> Job
Exclude images, then output the remaining data verbatim.

> Source material
________________________________________
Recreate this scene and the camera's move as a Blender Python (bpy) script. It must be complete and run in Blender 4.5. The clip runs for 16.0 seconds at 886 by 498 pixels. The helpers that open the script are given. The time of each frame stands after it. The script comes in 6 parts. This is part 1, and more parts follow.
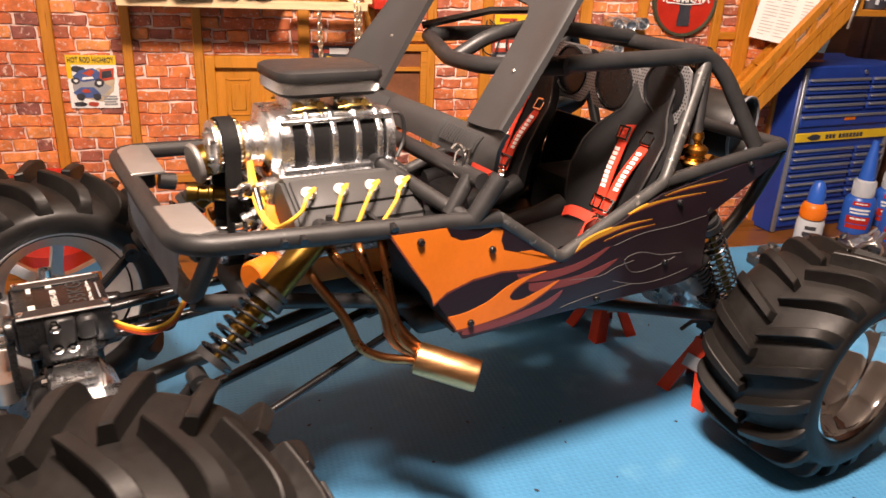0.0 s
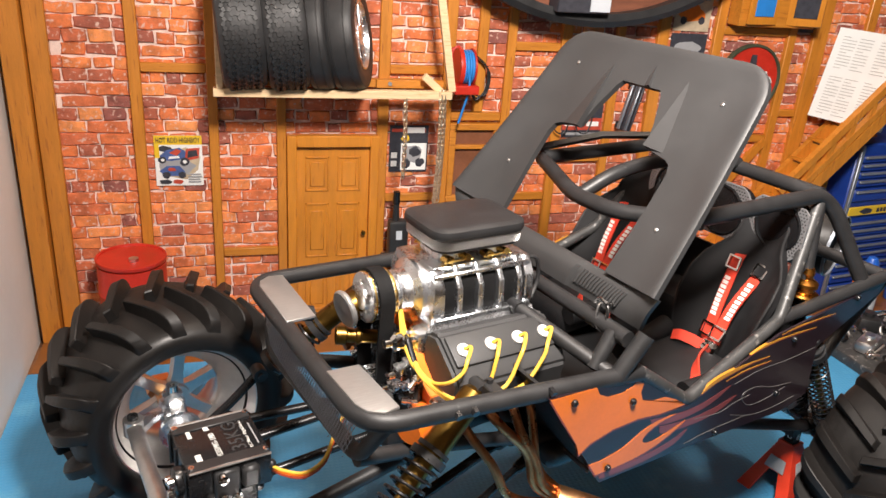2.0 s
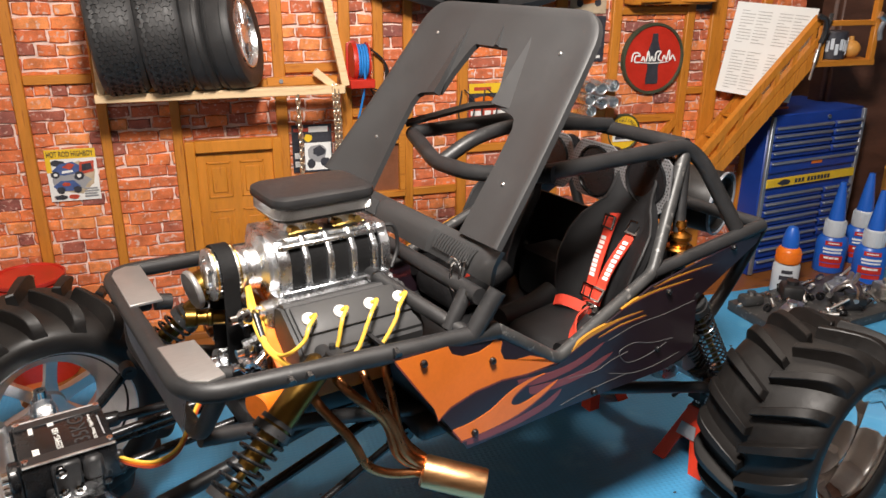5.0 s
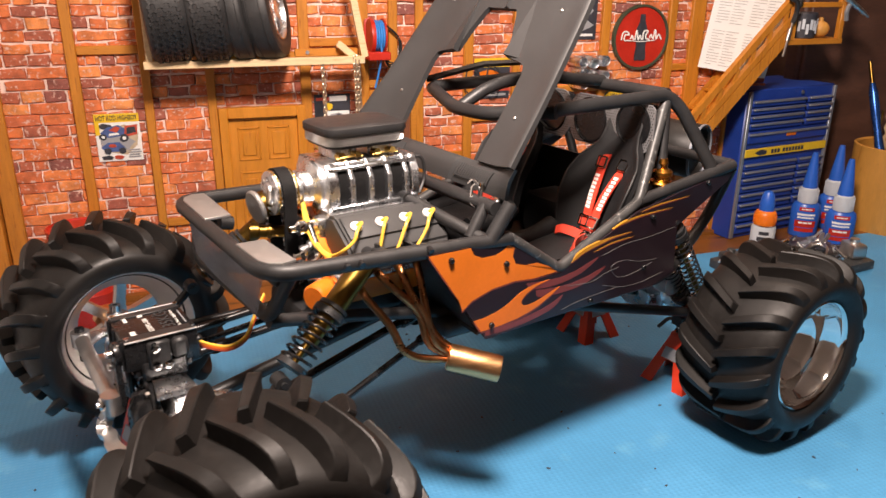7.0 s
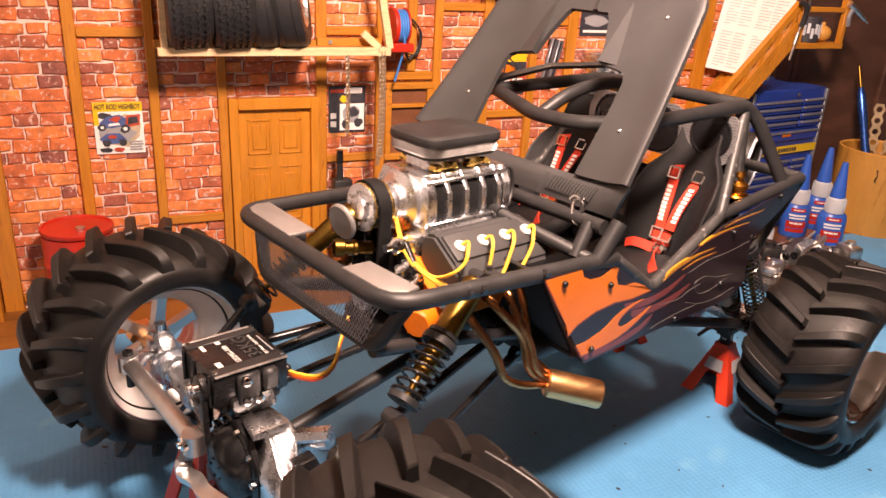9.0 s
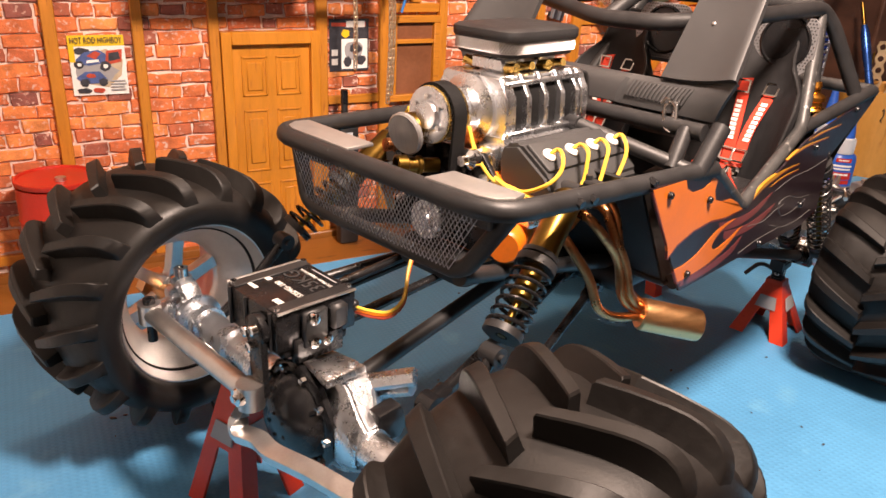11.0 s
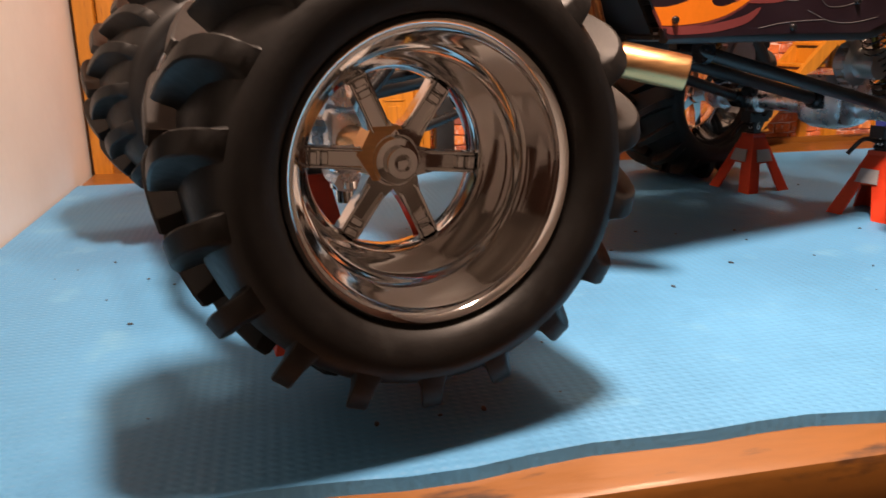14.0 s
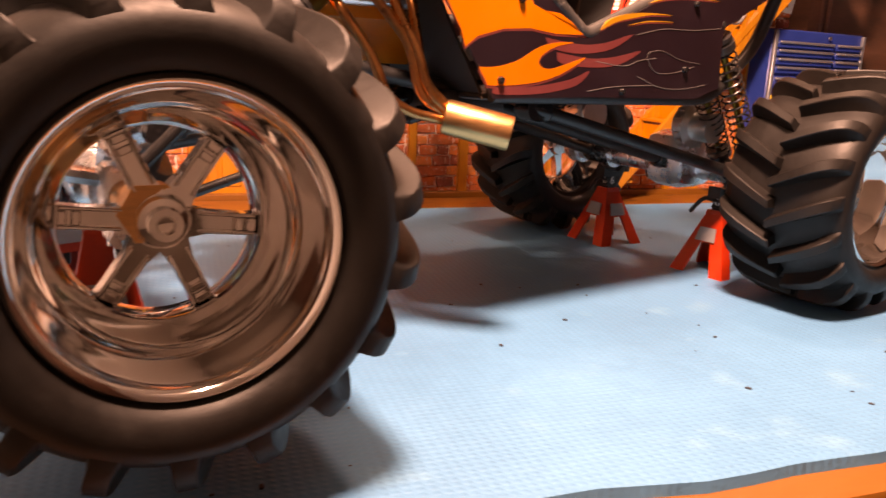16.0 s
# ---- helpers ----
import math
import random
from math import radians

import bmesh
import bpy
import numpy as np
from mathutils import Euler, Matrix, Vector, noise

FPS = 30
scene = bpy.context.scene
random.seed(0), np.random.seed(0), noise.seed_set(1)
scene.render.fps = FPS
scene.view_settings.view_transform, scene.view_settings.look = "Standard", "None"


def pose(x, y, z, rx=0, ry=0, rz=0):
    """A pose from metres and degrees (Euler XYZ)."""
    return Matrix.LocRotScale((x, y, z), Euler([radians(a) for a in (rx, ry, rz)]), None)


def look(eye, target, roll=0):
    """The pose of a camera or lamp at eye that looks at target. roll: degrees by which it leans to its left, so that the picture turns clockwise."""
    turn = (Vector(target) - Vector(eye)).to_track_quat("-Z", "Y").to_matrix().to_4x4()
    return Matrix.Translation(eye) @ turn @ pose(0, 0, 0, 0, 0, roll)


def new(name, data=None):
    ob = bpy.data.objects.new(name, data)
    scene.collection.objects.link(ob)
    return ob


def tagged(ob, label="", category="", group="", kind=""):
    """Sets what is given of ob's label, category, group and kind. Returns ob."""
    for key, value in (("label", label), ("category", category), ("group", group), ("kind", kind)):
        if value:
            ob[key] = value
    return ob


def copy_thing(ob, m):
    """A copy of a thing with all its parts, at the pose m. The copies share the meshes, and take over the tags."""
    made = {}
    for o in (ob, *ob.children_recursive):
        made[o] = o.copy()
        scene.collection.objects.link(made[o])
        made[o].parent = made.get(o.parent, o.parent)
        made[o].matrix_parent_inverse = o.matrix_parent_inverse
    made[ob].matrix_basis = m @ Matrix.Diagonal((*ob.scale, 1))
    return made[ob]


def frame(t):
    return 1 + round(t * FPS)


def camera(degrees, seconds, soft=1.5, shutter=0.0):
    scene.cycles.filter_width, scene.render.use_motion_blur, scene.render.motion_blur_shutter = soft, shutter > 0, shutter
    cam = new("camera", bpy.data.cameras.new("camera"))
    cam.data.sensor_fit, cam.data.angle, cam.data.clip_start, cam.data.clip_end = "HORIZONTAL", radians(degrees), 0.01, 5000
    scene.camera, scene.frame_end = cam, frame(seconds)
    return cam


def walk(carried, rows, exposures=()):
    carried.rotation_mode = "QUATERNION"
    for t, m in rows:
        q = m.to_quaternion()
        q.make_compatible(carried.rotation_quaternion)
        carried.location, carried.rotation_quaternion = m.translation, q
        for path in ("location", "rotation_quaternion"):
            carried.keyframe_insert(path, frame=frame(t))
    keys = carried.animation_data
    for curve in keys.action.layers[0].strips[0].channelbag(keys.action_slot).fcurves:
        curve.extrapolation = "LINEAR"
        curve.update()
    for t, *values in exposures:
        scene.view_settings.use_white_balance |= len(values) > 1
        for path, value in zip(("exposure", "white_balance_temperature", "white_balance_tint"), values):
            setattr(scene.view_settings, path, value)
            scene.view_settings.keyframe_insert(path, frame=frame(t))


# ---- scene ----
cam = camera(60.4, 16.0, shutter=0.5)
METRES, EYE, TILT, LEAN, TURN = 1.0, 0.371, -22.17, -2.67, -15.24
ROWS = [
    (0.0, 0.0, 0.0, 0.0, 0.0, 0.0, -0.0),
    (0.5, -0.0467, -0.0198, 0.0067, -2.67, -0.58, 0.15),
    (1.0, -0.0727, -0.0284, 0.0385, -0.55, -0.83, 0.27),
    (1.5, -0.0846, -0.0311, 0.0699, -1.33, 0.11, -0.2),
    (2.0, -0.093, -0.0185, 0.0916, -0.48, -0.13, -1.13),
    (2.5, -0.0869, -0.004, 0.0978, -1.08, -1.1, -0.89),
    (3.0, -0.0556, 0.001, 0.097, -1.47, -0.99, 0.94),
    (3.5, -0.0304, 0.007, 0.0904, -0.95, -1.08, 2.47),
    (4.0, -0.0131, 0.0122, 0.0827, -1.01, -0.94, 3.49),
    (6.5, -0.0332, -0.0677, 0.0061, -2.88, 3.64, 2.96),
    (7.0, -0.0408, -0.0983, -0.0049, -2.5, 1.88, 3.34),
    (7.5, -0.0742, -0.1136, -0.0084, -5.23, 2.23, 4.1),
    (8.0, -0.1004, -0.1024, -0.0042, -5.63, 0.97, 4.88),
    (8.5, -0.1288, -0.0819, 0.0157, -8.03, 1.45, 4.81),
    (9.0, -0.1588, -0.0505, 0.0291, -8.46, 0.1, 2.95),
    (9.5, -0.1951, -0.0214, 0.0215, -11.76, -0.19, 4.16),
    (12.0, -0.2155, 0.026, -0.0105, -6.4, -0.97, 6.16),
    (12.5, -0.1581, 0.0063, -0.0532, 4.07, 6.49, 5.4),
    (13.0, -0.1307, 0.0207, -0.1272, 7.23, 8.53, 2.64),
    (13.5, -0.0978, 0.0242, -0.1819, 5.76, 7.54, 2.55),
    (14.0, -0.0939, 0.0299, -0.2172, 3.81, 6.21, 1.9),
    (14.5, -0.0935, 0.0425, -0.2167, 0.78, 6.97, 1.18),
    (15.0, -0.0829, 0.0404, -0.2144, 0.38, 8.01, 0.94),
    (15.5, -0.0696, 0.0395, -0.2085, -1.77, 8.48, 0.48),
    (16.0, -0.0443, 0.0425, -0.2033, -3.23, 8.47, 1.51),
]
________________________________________
> Result of this exercise
Recreate this scene and the camera's move as a Blender Python (bpy) script. It must be complete and run in Blender 4.5. The clip runs for 16.0 seconds at 886 by 498 pixels. The helpers that open the script are given. The time of each frame stands after it. The script comes in 6 parts. This is part 1, and more parts follow.
0.0 s
2.0 s
5.0 s
7.0 s
9.0 s
11.0 s
14.0 s
16.0 s
# ---- helpers ----
import math
import random
from math import radians

import bmesh
import bpy
import numpy as np
from mathutils import Euler, Matrix, Vector, noise

FPS = 30
scene = bpy.context.scene
random.seed(0), np.random.seed(0), noise.seed_set(1)
scene.render.fps = FPS
scene.view_settings.view_transform, scene.view_settings.look = "Standard", "None"


def pose(x, y, z, rx=0, ry=0, rz=0):
    """A pose from metres and degrees (Euler XYZ)."""
    return Matrix.LocRotScale((x, y, z), Euler([radians(a) for a in (rx, ry, rz)]), None)


def look(eye, target, roll=0):
    """The pose of a camera or lamp at eye that looks at target. roll: degrees by which it leans to its left, so that the picture turns clockwise."""
    turn = (Vector(target) - Vector(eye)).to_track_quat("-Z", "Y").to_matrix().to_4x4()
    return Matrix.Translation(eye) @ turn @ pose(0, 0, 0, 0, 0, roll)


def new(name, data=None):
    ob = bpy.data.objects.new(name, data)
    scene.collection.objects.link(ob)
    return ob


def tagged(ob, label="", category="", group="", kind=""):
    """Sets what is given of ob's label, category, group and kind. Returns ob."""
    for key, value in (("label", label), ("category", category), ("group", group), ("kind", kind)):
        if value:
            ob[key] = value
    return ob


def copy_thing(ob, m):
    """A copy of a thing with all its parts, at the pose m. The copies share the meshes, and take over the tags."""
    made = {}
    for o in (ob, *ob.children_recursive):
        made[o] = o.copy()
        scene.collection.objects.link(made[o])
        made[o].parent = made.get(o.parent, o.parent)
        made[o].matrix_parent_inverse = o.matrix_parent_inverse
    made[ob].matrix_basis = m @ Matrix.Diagonal((*ob.scale, 1))
    return made[ob]


def frame(t):
    return 1 + round(t * FPS)


def camera(degrees, seconds, soft=1.5, shutter=0.0):
    scene.cycles.filter_width, scene.render.use_motion_blur, scene.render.motion_blur_shutter = soft, shutter > 0, shutter
    cam = new("camera", bpy.data.cameras.new("camera"))
    cam.data.sensor_fit, cam.data.angle, cam.data.clip_start, cam.data.clip_end = "HORIZONTAL", radians(degrees), 0.01, 5000
    scene.camera, scene.frame_end = cam, frame(seconds)
    return cam


def walk(carried, rows, exposures=()):
    carried.rotation_mode = "QUATERNION"
    for t, m in rows:
        q = m.to_quaternion()
        q.make_compatible(carried.rotation_quaternion)
        carried.location, carried.rotation_quaternion = m.translation, q
        for path in ("location", "rotation_quaternion"):
            carried.keyframe_insert(path, frame=frame(t))
    keys = carried.animation_data
    for curve in keys.action.layers[0].strips[0].channelbag(keys.action_slot).fcurves:
        curve.extrapolation = "LINEAR"
        curve.update()
    for t, *values in exposures:
        scene.view_settings.use_white_balance |= len(values) > 1
        for path, value in zip(("exposure", "white_balance_temperature", "white_balance_tint"), values):
            setattr(scene.view_settings, path, value)
            scene.view_settings.keyframe_insert(path, frame=frame(t))


# ---- scene ----
cam = camera(60.4, 16.0, shutter=0.5)
METRES, EYE, TILT, LEAN, TURN = 1.0, 0.371, -22.17, -2.67, -15.24
ROWS = [
    (0.0, 0.0, 0.0, 0.0, 0.0, 0.0, -0.0),
    (0.5, -0.0467, -0.0198, 0.0067, -2.67, -0.58, 0.15),
    (1.0, -0.0727, -0.0284, 0.0385, -0.55, -0.83, 0.27),
    (1.5, -0.0846, -0.0311, 0.0699, -1.33, 0.11, -0.2),
    (2.0, -0.093, -0.0185, 0.0916, -0.48, -0.13, -1.13),
    (2.5, -0.0869, -0.004, 0.0978, -1.08, -1.1, -0.89),
    (3.0, -0.0556, 0.001, 0.097, -1.47, -0.99, 0.94),
    (3.5, -0.0304, 0.007, 0.0904, -0.95, -1.08, 2.47),
    (4.0, -0.0131, 0.0122, 0.0827, -1.01, -0.94, 3.49),
    (6.5, -0.0332, -0.0677, 0.0061, -2.88, 3.64, 2.96),
    (7.0, -0.0408, -0.0983, -0.0049, -2.5, 1.88, 3.34),
    (7.5, -0.0742, -0.1136, -0.0084, -5.23, 2.23, 4.1),
    (8.0, -0.1004, -0.1024, -0.0042, -5.63, 0.97, 4.88),
    (8.5, -0.1288, -0.0819, 0.0157, -8.03, 1.45, 4.81),
    (9.0, -0.1588, -0.0505, 0.0291, -8.46, 0.1, 2.95),
    (9.5, -0.1951, -0.0214, 0.0215, -11.76, -0.19, 4.16),
    (12.0, -0.2155, 0.026, -0.0105, -6.4, -0.97, 6.16),
    (12.5, -0.1581, 0.0063, -0.0532, 4.07, 6.49, 5.4),
    (13.0, -0.1307, 0.0207, -0.1272, 7.23, 8.53, 2.64),
    (13.5, -0.0978, 0.0242, -0.1819, 5.76, 7.54, 2.55),
    (14.0, -0.0939, 0.0299, -0.2172, 3.81, 6.21, 1.9),
    (14.5, -0.0935, 0.0425, -0.2167, 0.78, 6.97, 1.18),
    (15.0, -0.0829, 0.0404, -0.2144, 0.38, 8.01, 0.94),
    (15.5, -0.0696, 0.0395, -0.2085, -1.77, 8.48, 0.48),
    (16.0, -0.0443, 0.0425, -0.2033, -3.23, 8.47, 1.51),
]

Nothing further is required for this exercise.